The ongoing controversy surrounding the local housing authority and the sales of W/J Ranch housing – most specifically, allegations against enforcement officer Stefanie Levesque – seems to be dragging on longer than it should.

There apparently has been some justification for the slow pace of the investigation, given the veritable tsunami of issues and tasks that go hand in hand with the normal functioning of government.

Then there is the confusion surrounding the charges leveled by housing authority critic David Schoenberger. For instance, should the investigation be restricted to the accusations that Levesque broke the authority’s rules? Or should it be broadened to check into other potential violations, including the role of Schoenberger himself in the sales and how much he might have known about the alleged violations?

These are knotty issues, and officials can be excused for a certain hesitation in dealing with them.

But the time has come to settle the matter at hand.

This housing authority mess is of critical importance, given the vital role the agency plays, and must continue to play in the community’s future.

This week, after considerable delay, the housing board and the county attorney’s office arranged to have a private investigator look into the matter.

This could have been done some time ago, and perhaps some of the answers to the many questions arising out of this complicated set of circumstances might already be available. But what’s done (or not done) is done, and now the thing to do is get moving.

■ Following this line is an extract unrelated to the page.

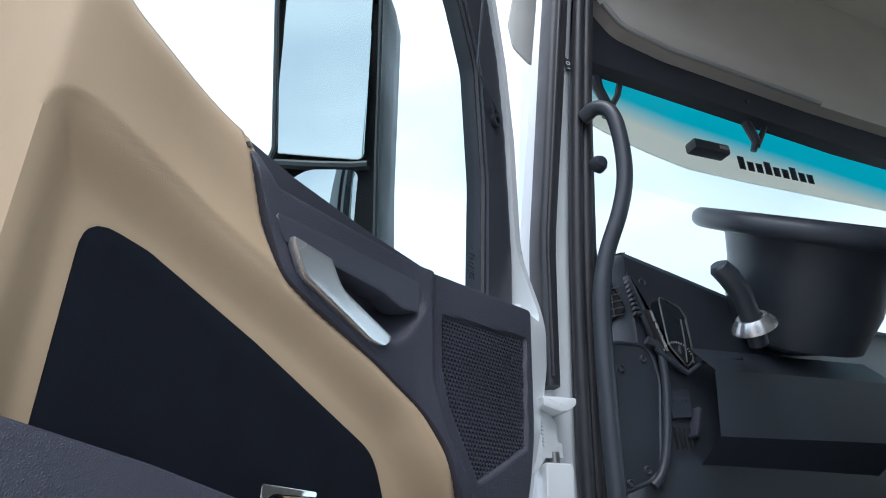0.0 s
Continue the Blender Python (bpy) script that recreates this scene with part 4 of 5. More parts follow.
well("lower_well_wall", 0.40, 0.66, [(0.36, 1.236), (0.42, 1.195), (0.474, 1.15), (0.474, 0.80), (0.40, 0.735)], "white wall behind the bottom step")
well("middle_well_wall", 0.715, 1.00, [(0.40, 1.245), (0.50, 1.205), (0.540, 1.12), (0.540, 0.80), (0.42, 0.72)], "white wall behind the middle step")
well("top_well_wall", 1.40, 1.62, [(0.47, 1.205), (0.60, 1.165), (0.662, 1.09), (0.662, 0.66), (0.65, 0.30)], "white wall behind the top step")
well("upper_well_wall", 1.06, 1.34, [(0.42, 1.215), (0.55, 1.175), (0.612, 1.09), (0.612, 0.70), (0.60, 0.30)], "white wall behind the top step")
cab_part("drain_cover", plate(rounded([(0.905, 0.432), (1.045, 0.432), (1.045, 0.60), (0.905, 0.62)], 0.02, 4), 0.0, 0.003, 0.0015, at=lambda a, b, c: (0.4735 - c, a, b)), WHITE_PL, "white access cover")
cab_part("drain_hole", lathe([(0, 0.002), (0.014, 0.002), (0.018, 0)], 18, Matrix.Translation((0.4705, 0.974, 0.450)) @ Matrix.Rotation(radians(-90), 4, "Y")), DARK, "black drain hole")
bm = loft([[(x, y, z) for x, z in ((0.445, 1.655), (0.45, 1.635), (0.462, 1.62), (0.60, 1.612), (0.62, 1.55))] for y in np.linspace(1.195, -0.4, 8)])
cab_part("door_sill", bm, WHITE, "white painted door sill", angle=60)

# skirt between the steps and the wheel
SK = rounded([(0.790, 0.640, 0.02), (0.795, 0.716, 0.006), (0.767, 0.808, 0.006), (0.678, 0.820, 0.012), (0.686, 0.72, 0.1), (0.697, 0.62, 0.1), (0.693, 0.50, 0.1), (0.684, 0.40, 0.1), (0.676, 0.285, 0.008), (0.700, 0.292, 0.01), (0.735, 0.360, 0.02), (0.738, 0.49, 0.1), (0.758, 0.59, 0.06)], 0.01, 5)


def skirt_at(y, z, w):
    return (0.276 + 0.155 * max(0.0, z - 0.36) - w, y, z)


cab_part("step_skirt", relief(SK, lambda P: -0.007 * sstep(0.012, 0.0, -sdf(P, SK)[0]), 0.006, 0.022, at=skirt_at), WHITE_PL, "white plastic step skirt")
cab_part("skirt_bracket", block(0.375, 0.44, 0.67, 0.75, 0.825, 0.90, 0.006), DARK, "black bracket under the lamp")
rows = []
for z in np.linspace(0.30, 0.80, 12):
    x0 = 0.280 + 0.155 * max(0.0, z - 0.36)
    yr = float(np.interp(z, [0.30, 0.40, 0.50, 0.62, 0.72, 0.80], [0.682, 0.688, 0.697, 0.702, 0.692, 0.684]))
    deep = 0.10 * math.sin(math.pi * min(1.0, (z - 0.28) / 0.40) ** 0.8) if z < 0.68 else 0.012
    rows.append([(x0, yr, z), (x0 + 0.02, yr + 0.004, z), (x0 + 0.02 + deep, yr + 0.02, z)])
cab_part("skirt_inside", loft(rows), GREY, "raw grey inner face of the skirt", angle=60)

# wheel arch
AY, AZ = -0.041, 0.498
rows = []
for i in range(60):
    deg = 25.6 + 105.9 * (i / 59) ** 1.4
    f = radians(deg)
    rin = float(np.interp(deg, [25.6, 26.5, 28.0, 30.8, 34, 40, 60, 140], [0.862, 0.838, 0.810, 0.803, 0.802, 0.835, 0.833, 0.833]))
    rout = float(np.interp(deg, [25.6, 26.3, 28.5, 33, 37, 41, 45, 50, 140], [0.878, 0.893, 0.912, 0.935, 0.960, 0.990, 1.02, 1.05, 1.09]))
    row = []
    for k, (s, x) in enumerate(((0.0, 0.365), (0.0, 0.335), (0.02, 0.322), (0.07, 0.315), (0.30, 0.316), (0.55, 0.330), (0.75, 0.358), (0.90, 0.400), (1.0, 0.47), (1.04, 0.60))):
        r = rin + (rout - rin) * s
        nose = 0.03 * max(0.0, 1 - (deg - 26.0) / 10) ** 2
        row.append((x + nose, AY + r * math.cos(f), AZ + r * math.sin(f)))
    rows.append(row)
cab_part("wheel_arch", loft(rows), WHITE, "white painted wheel arch", angle=60)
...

The investigator should be given all pertinent documents relating to the sales of the homes at W/J, access to whomever he needs to interview, whatever data he can use from government files, and be directed to study it all until some conclusions are reached.

The potential damage to the housing authority is, of course, troublesome. The idea that the authority’s own enforcement officer might have been guilty of violating the very rules she was hired to enforce doesn’t do a lot for the authority’s credibility. It is true that she was not working for the authority when the alleged violations occurred, but if it turns out that she broke the rules, and then got a job enforcing those rules, the distinction becomes somewhat academic.

There are, of course, other potentialities to be considered here.

For example, if the sale prices of the homes were “fictionalized,” as some have termed them, is this a case of fraud perpetrated on the housing authority and the banks involved with the financing? If it is, how many people were involved, and what should the remedies be?

Then there is the question of future sales of the W/J homes. If the initial sales price was a fiction, what should they be sold for in the future? Should future buyers be forced to pay inflated prices merely because they are second in line? Should the original buyers be forced to sell for less if they were accomplices in the fraud? Or can they successfully claim to have been innocently drawn into a shady deal by W/J’s former owner and developer, John Musick and his lieutenants?

These are serious questions, and the viability of the housing authority may be at stake here. For that reason, the investigator should be urged to move with all deliberate speed, while not sacrificing thoroughness in his probe.

We need to get some answers as soon as possible, so we can get on with the mission of building housing instead of wading through controversy.